▸ **DO THIS**: Below is a listing. Return the lines from the one that contains "Write a Blender" to the one that contains "import numpy as np", both ends included, verbatim and with no pictures.

::: INFORMATION SUPPLIED :::

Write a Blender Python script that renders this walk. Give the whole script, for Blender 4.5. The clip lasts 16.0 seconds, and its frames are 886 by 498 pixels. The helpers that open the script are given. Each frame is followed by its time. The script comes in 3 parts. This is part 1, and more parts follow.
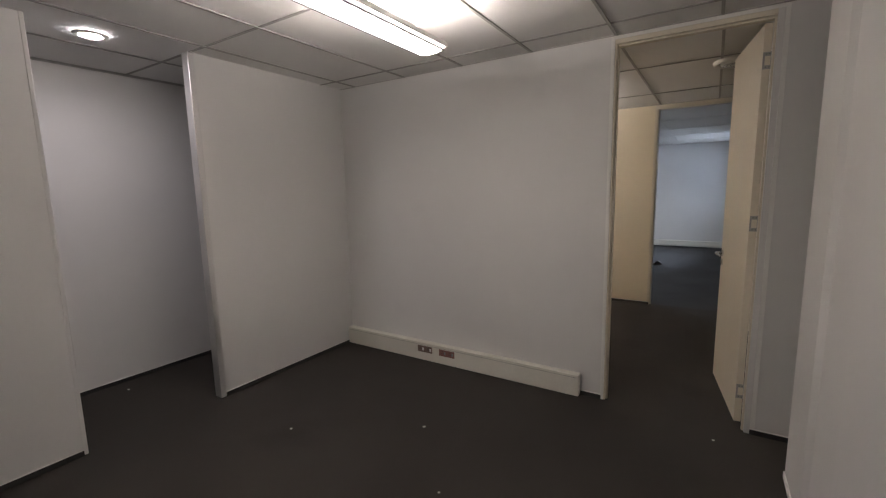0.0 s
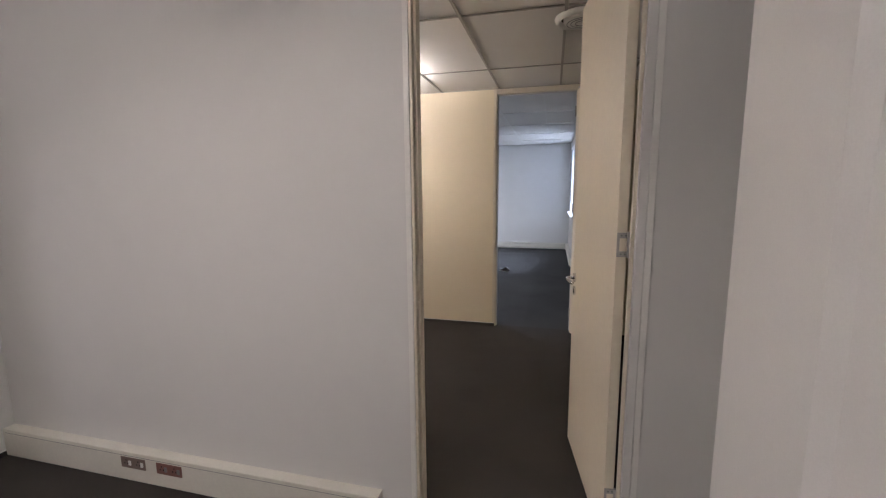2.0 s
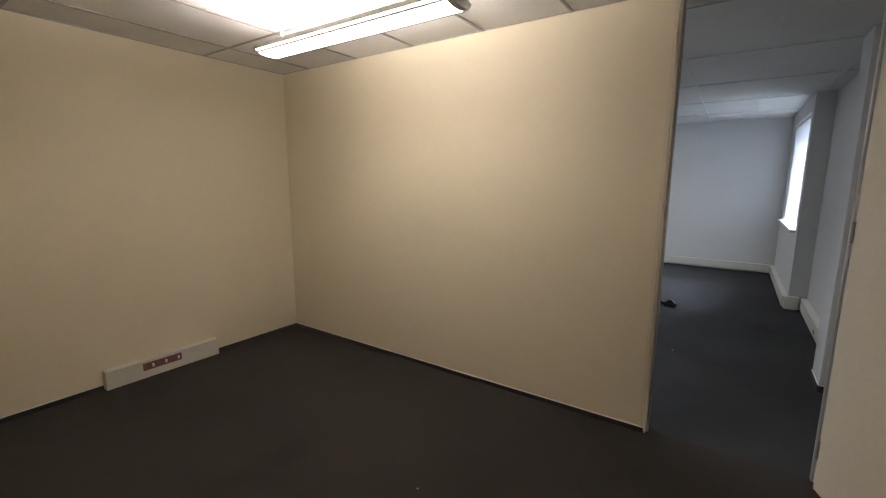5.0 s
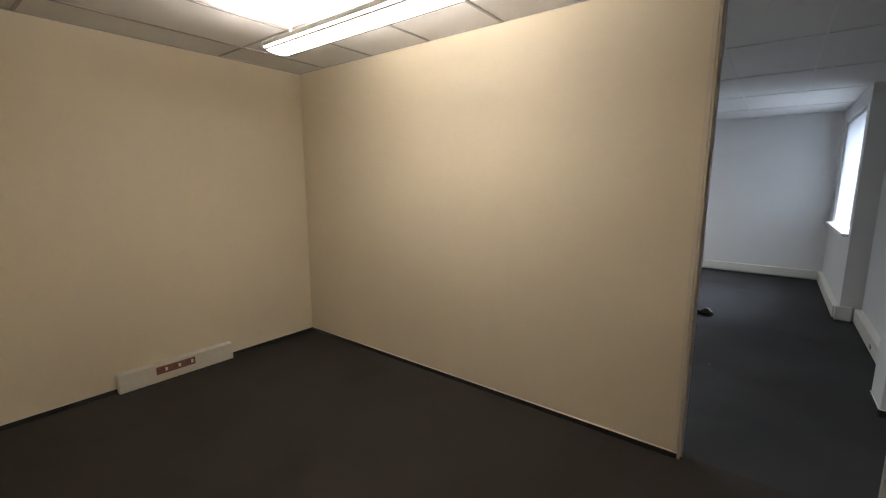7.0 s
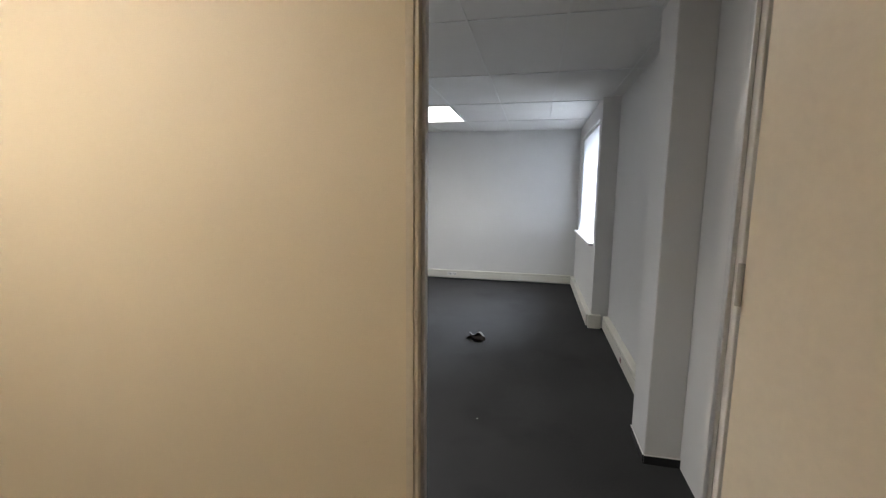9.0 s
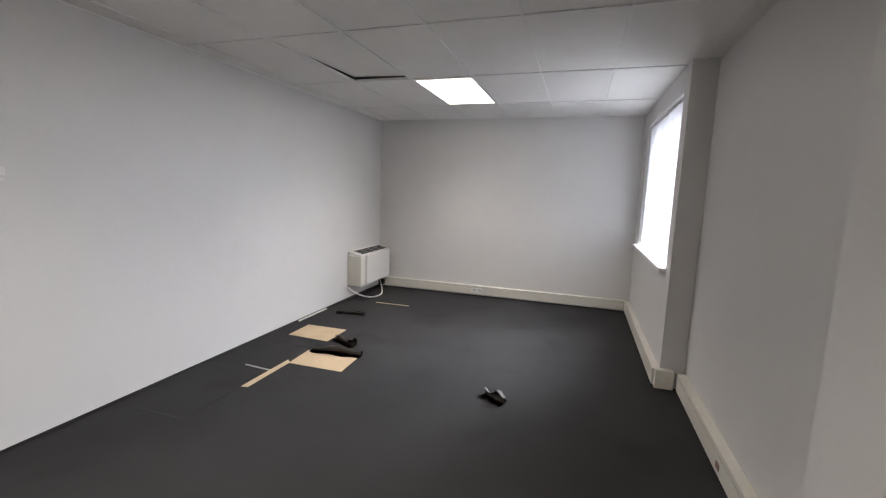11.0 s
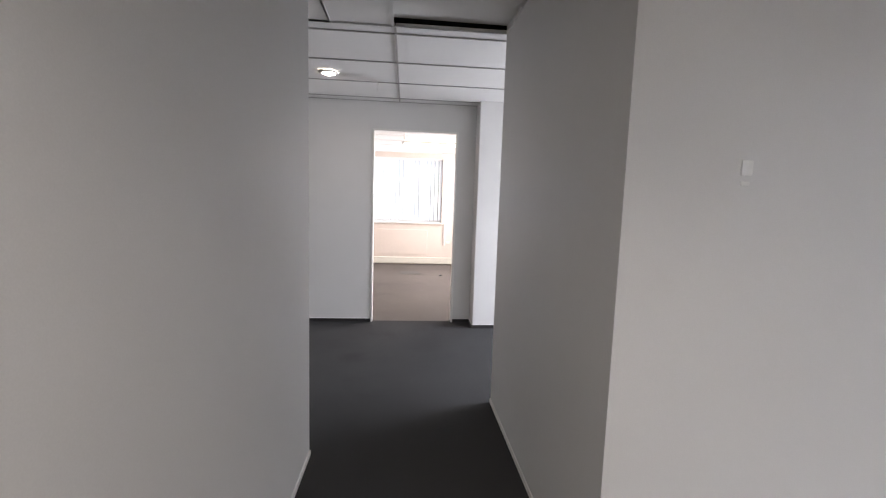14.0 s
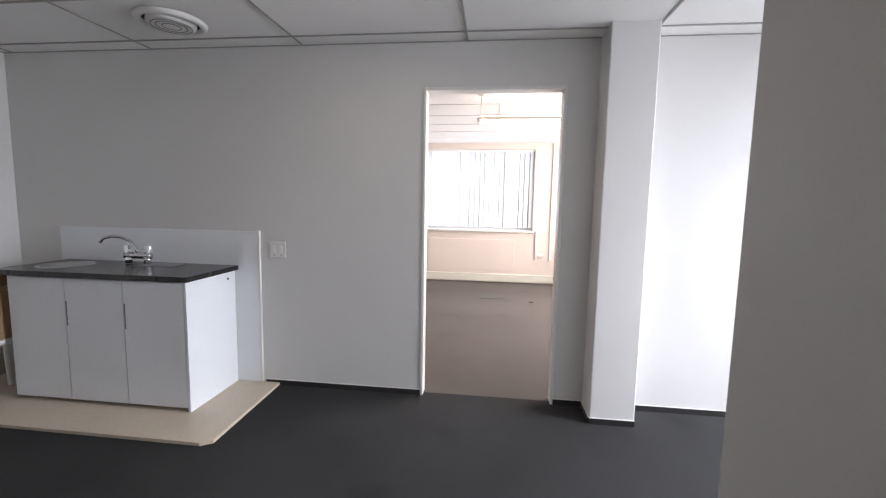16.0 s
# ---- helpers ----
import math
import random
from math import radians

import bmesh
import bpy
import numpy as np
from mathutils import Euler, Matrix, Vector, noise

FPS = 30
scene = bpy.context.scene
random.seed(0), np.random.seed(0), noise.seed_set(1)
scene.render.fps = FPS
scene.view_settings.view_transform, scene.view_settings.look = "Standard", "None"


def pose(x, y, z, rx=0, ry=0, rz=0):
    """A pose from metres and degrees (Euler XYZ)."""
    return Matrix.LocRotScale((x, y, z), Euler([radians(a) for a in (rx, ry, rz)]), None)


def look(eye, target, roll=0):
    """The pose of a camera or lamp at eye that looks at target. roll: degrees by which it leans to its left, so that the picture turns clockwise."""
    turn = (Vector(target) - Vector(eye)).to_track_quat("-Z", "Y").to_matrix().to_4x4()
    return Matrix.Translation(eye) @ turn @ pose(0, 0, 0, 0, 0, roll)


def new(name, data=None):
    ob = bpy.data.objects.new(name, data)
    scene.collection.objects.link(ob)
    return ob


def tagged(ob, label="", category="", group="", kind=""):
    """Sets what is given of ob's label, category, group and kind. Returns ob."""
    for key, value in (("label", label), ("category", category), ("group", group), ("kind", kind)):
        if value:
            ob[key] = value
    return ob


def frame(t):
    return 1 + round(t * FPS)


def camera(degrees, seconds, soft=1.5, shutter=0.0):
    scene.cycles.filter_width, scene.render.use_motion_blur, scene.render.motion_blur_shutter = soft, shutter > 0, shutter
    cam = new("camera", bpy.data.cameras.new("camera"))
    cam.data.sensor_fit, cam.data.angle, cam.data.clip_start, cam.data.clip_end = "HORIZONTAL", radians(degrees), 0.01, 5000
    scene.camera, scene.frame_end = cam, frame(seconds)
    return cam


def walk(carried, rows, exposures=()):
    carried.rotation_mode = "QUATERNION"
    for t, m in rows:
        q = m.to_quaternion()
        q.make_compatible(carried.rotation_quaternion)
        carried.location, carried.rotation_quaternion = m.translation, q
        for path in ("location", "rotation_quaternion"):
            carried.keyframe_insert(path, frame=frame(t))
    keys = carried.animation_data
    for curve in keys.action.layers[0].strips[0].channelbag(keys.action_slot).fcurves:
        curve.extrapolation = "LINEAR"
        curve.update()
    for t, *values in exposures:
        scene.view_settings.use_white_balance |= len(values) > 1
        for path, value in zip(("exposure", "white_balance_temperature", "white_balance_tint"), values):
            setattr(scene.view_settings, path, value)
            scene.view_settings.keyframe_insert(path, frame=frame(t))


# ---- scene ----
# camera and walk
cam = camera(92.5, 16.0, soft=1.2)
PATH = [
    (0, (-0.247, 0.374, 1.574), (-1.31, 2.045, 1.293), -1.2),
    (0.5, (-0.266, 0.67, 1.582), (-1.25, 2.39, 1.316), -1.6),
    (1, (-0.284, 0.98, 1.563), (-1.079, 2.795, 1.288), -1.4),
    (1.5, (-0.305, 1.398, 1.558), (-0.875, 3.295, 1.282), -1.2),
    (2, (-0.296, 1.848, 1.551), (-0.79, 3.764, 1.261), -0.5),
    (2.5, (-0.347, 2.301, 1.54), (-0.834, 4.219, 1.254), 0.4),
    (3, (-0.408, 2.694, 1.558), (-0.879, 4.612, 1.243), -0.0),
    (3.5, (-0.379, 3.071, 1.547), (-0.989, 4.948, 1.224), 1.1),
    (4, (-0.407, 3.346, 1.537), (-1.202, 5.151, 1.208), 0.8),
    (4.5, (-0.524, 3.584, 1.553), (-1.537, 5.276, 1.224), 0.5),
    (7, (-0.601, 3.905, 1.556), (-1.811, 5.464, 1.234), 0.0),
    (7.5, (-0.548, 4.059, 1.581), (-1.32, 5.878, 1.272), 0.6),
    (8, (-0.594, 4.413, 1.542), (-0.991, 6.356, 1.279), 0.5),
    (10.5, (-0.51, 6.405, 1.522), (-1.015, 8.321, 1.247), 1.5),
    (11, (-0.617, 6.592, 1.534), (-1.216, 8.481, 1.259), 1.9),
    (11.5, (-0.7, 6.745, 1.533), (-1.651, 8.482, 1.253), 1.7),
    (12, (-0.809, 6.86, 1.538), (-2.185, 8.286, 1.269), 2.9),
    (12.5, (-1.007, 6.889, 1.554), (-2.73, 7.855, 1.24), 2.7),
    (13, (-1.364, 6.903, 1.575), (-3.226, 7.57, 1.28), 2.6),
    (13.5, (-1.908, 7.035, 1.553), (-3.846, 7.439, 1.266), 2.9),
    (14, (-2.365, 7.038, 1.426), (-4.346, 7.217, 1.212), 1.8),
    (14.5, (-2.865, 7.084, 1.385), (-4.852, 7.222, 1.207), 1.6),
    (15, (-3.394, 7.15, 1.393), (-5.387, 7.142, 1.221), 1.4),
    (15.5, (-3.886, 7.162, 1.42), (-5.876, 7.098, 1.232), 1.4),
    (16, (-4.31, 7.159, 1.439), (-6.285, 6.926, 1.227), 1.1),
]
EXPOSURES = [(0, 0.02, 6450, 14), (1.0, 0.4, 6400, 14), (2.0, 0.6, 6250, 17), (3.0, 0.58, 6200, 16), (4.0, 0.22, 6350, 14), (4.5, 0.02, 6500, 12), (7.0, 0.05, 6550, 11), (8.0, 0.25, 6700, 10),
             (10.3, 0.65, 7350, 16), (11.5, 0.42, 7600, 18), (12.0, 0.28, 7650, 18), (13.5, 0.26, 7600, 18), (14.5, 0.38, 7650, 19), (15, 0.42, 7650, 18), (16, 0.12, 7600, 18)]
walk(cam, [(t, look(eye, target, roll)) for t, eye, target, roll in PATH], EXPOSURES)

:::
::: INFORMATION SUPPLIED :::

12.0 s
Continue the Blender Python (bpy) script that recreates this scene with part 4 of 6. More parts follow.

:::
::: INFORMATION SUPPLIED :::

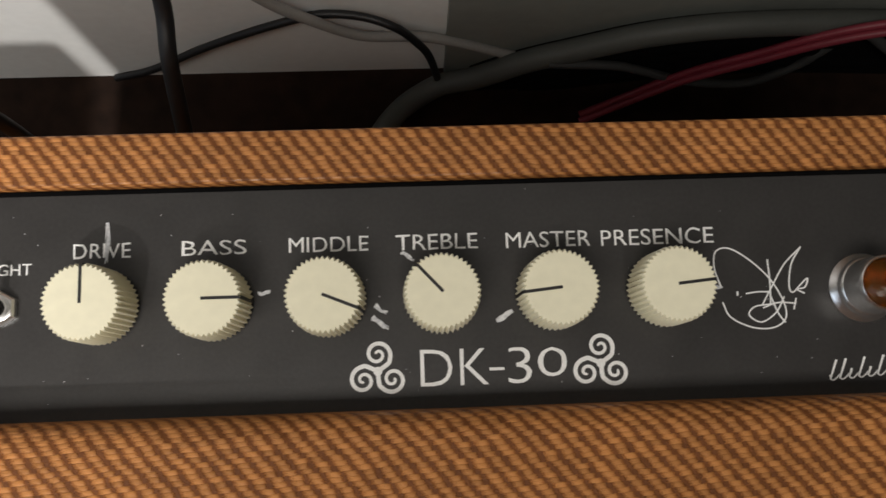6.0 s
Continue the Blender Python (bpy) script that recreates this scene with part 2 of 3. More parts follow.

:::

▸ **FULL OUTPUT**:
Write a Blender Python script that renders this walk. Give the whole script, for Blender 4.5. The clip lasts 16.0 seconds, and its frames are 886 by 498 pixels. The helpers that open the script are given. Each frame is followed by its time. The script comes in 3 parts. This is part 1, and more parts follow.
0.0 s
2.0 s
5.0 s
7.0 s
9.0 s
11.0 s
14.0 s
16.0 s
# ---- helpers ----
import math
import random
from math import radians

import bmesh
import bpy
import numpy as np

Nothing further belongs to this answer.